◆ Work to be completed: Return every line below as is, leaving out the pictures.

◆ Data segment:
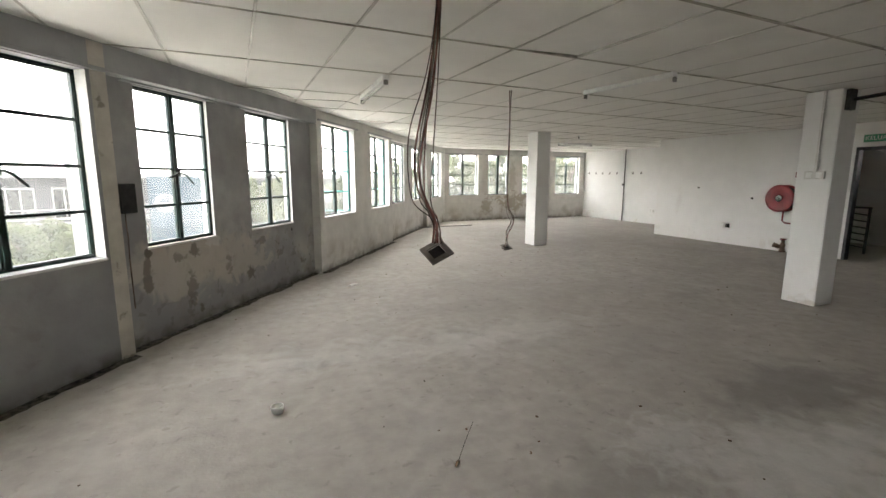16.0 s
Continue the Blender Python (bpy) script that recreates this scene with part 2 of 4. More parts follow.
# last zone: wall foot darkened for grime and corner shade, as in STREET
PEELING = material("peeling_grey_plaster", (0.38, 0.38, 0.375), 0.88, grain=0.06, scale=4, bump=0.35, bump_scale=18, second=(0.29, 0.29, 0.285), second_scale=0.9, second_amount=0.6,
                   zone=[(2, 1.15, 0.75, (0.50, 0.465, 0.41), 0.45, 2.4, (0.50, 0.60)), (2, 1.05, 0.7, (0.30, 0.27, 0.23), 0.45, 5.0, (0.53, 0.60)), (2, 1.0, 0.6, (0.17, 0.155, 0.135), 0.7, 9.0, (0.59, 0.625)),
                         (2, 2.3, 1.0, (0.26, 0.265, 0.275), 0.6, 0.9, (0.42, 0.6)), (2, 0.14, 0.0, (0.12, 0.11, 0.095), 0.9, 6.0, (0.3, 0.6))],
                   blots=[((-4.02, 2.54, 0.76), (0.34, 0.34, 0.09), PEEL, 0.90, 0.9, 0.14),
                          ((-3.22, 3.68, 0.8), (0.30, 0.30, 0.08), PEEL, 0.90, 0.9, 0.14),
                          ((-3.06, 3.9, 0.86), (0.16, 0.16, 0.07), PEEL, 0.80, 0.9, 0.14),
                          ((-3.64, 3.08, 1.22), (0.10, 0.10, 0.10), PEEL, 0.80, 0.9, 0.14),
                          ((-3.68, 3.03, 0.92), (0.40, 0.40, 0.07), PEEL, 0.60, 0.9, 0.14),
                          ((-3.62, 3.11, 0.72), (0.22, 0.22, 0.20), PEEL, 0.45, 0.9, 0.14),
                          ((-3.65, 3.07, 0.35), (0.10, 0.10, 0.45), PEEL, 0.35, 0.9, 0.14),
                          ((-3.01, 3.97, 0.45), (0.25, 0.25, 0.12), PEEL, 0.45, 0.9, 0.14),
                          ((-3.60, 3.13, 0.95), (0.30, 0.30, 0.22), (0.46, 0.43, 0.38), 0.6, 0.9, 0.14),
                          ((-2.94, 4.07, 0.87), (0.10, 0.10, 0.07), PEEL, 0.8, 0.8, 0.14),
                          ((-0.30, 7.80, 0.60), (0.75, 1.0, 0.38), (0.50, 0.465, 0.41), 0.75, 0.7, 0.14),
                          ((0.20, 8.50, 0.55), (0.55, 0.75, 0.30), (0.47, 0.44, 0.39), 0.7, 0.8, 0.14),
                          ((-0.07, 8.14, 0.83), (0.12, 0.16, 0.10), (0.55, 0.54, 0.51), 0.8, 0.8, 0.14),
                          ((-0.55, 7.46, 0.81), (0.05, 0.07, 0.05), SCAB, 0.95, 0.6, 0.14),
                          ((-0.56, 7.44, 0.60), (0.05, 0.07, 0.22), SCAB, 0.75, 0.9, 0.14),
                          ((-0.23, 7.91, 0.75), (0.07, 0.09, 0.09), SCAB, 0.75, 0.8, 0.14),
                          ((-0.35, 7.74, 0.71), (0.09, 0.12, 0.06), SCAB, 0.55, 0.9, 0.14),
                          ((-0.27, 7.85, 0.40), (0.07, 0.10, 0.18), SCAB, 0.6, 1.0, 0.14),
                          ((-0.21, 7.94, 0.15), (0.04, 0.06, 0.06), SCAB, 0.85, 0.7, 0.14),
                          ((0.27, 8.61, 0.33), (0.06, 0.08, 0.10), SCAB, 0.8, 0.9, 0.14),
                          ((0.06, 8.31, 0.50), (0.06, 0.08, 0.12), SCAB, 0.5, 1.0, 0.14),
                          ((0.42, 8.82, 0.71), (0.08, 0.11, 0.06), SCAB, 0.55, 0.9, 0.14),
                          ((0.83, 9.40, 0.76), (0.02, 0.03, 0.03), (0.05, 0.045, 0.04), 1.0, 0.3, 0.14)])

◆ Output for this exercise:
16.0 s
Continue the Blender Python (bpy) script that recreates this scene with part 2 of 4. More parts follow.
# last zone: wall foot darkened for grime and corner shade, as in STREET
PEELING = material("peeling_grey_plaster", (0.38, 0.38, 0.375), 0.88, grain=0.06, scale=4, bump=0.35, bump_scale=18, second=(0.29, 0.29, 0.285), second_scale=0.9, second_amount=0.6,
                   zone=[(2, 1.15, 0.75, (0.50, 0.465, 0.41), 0.45, 2.4, (0.50, 0.60)), (2, 1.05, 0.7, (0.30, 0.27, 0.23), 0.45, 5.0, (0.53, 0.60)), (2, 1.0, 0.6, (0.17, 0.155, 0.135), 0.7, 9.0, (0.59, 0.625)),
                         (2, 2.3, 1.0, (0.26, 0.265, 0.275), 0.6, 0.9, (0.42, 0.6)), (2, 0.14, 0.0, (0.12, 0.11, 0.095), 0.9, 6.0, (0.3, 0.6))],
                   blots=[((-4.02, 2.54, 0.76), (0.34, 0.34, 0.09), PEEL, 0.90, 0.9, 0.14),
                          ((-3.22, 3.68, 0.8), (0.30, 0.30, 0.08), PEEL, 0.90, 0.9, 0.14),
                          ((-3.06, 3.9, 0.86), (0.16, 0.16, 0.07), PEEL, 0.80, 0.9, 0.14),
                          ((-3.64, 3.08, 1.22), (0.10, 0.10, 0.10), PEEL, 0.80, 0.9, 0.14),
                          ((-3.68, 3.03, 0.92), (0.40, 0.40, 0.07), PEEL, 0.60, 0.9, 0.14),
                          ((-3.62, 3.11, 0.72), (0.22, 0.22, 0.20), PEEL, 0.45, 0.9, 0.14),
                          ((-3.65, 3.07, 0.35), (0.10, 0.10, 0.45), PEEL, 0.35, 0.9, 0.14),
                          ((-3.01, 3.97, 0.45), (0.25, 0.25, 0.12), PEEL, 0.45, 0.9, 0.14),
                          ((-3.60, 3.13, 0.95), (0.30, 0.30, 0.22), (0.46, 0.43, 0.38), 0.6, 0.9, 0.14),
                          ((-2.94, 4.07, 0.87), (0.10, 0.10, 0.07), PEEL, 0.8, 0.8, 0.14),
                          ((-0.30, 7.80, 0.60), (0.75, 1.0, 0.38), (0.50, 0.465, 0.41), 0.75, 0.7, 0.14),
                          ((0.20, 8.50, 0.55), (0.55, 0.75, 0.30), (0.47, 0.44, 0.39), 0.7, 0.8, 0.14),
                          ((-0.07, 8.14, 0.83), (0.12, 0.16, 0.10), (0.55, 0.54, 0.51), 0.8, 0.8, 0.14),
                          ((-0.55, 7.46, 0.81), (0.05, 0.07, 0.05), SCAB, 0.95, 0.6, 0.14),
                          ((-0.56, 7.44, 0.60), (0.05, 0.07, 0.22), SCAB, 0.75, 0.9, 0.14),
                          ((-0.23, 7.91, 0.75), (0.07, 0.09, 0.09), SCAB, 0.75, 0.8, 0.14),
                          ((-0.35, 7.74, 0.71), (0.09, 0.12, 0.06), SCAB, 0.55, 0.9, 0.14),
                          ((-0.27, 7.85, 0.40), (0.07, 0.10, 0.18), SCAB, 0.6, 1.0, 0.14),
                          ((-0.21, 7.94, 0.15), (0.04, 0.06, 0.06), SCAB, 0.85, 0.7, 0.14),
                          ((0.27, 8.61, 0.33), (0.06, 0.08, 0.10), SCAB, 0.8, 0.9, 0.14),
                          ((0.06, 8.31, 0.50), (0.06, 0.08, 0.12), SCAB, 0.5, 1.0, 0.14),
                          ((0.42, 8.82, 0.71), (0.08, 0.11, 0.06), SCAB, 0.55, 0.9, 0.14),
                          ((0.83, 9.40, 0.76), (0.02, 0.03, 0.03), (0.05, 0.045, 0.04), 1.0, 0.3, 0.14)])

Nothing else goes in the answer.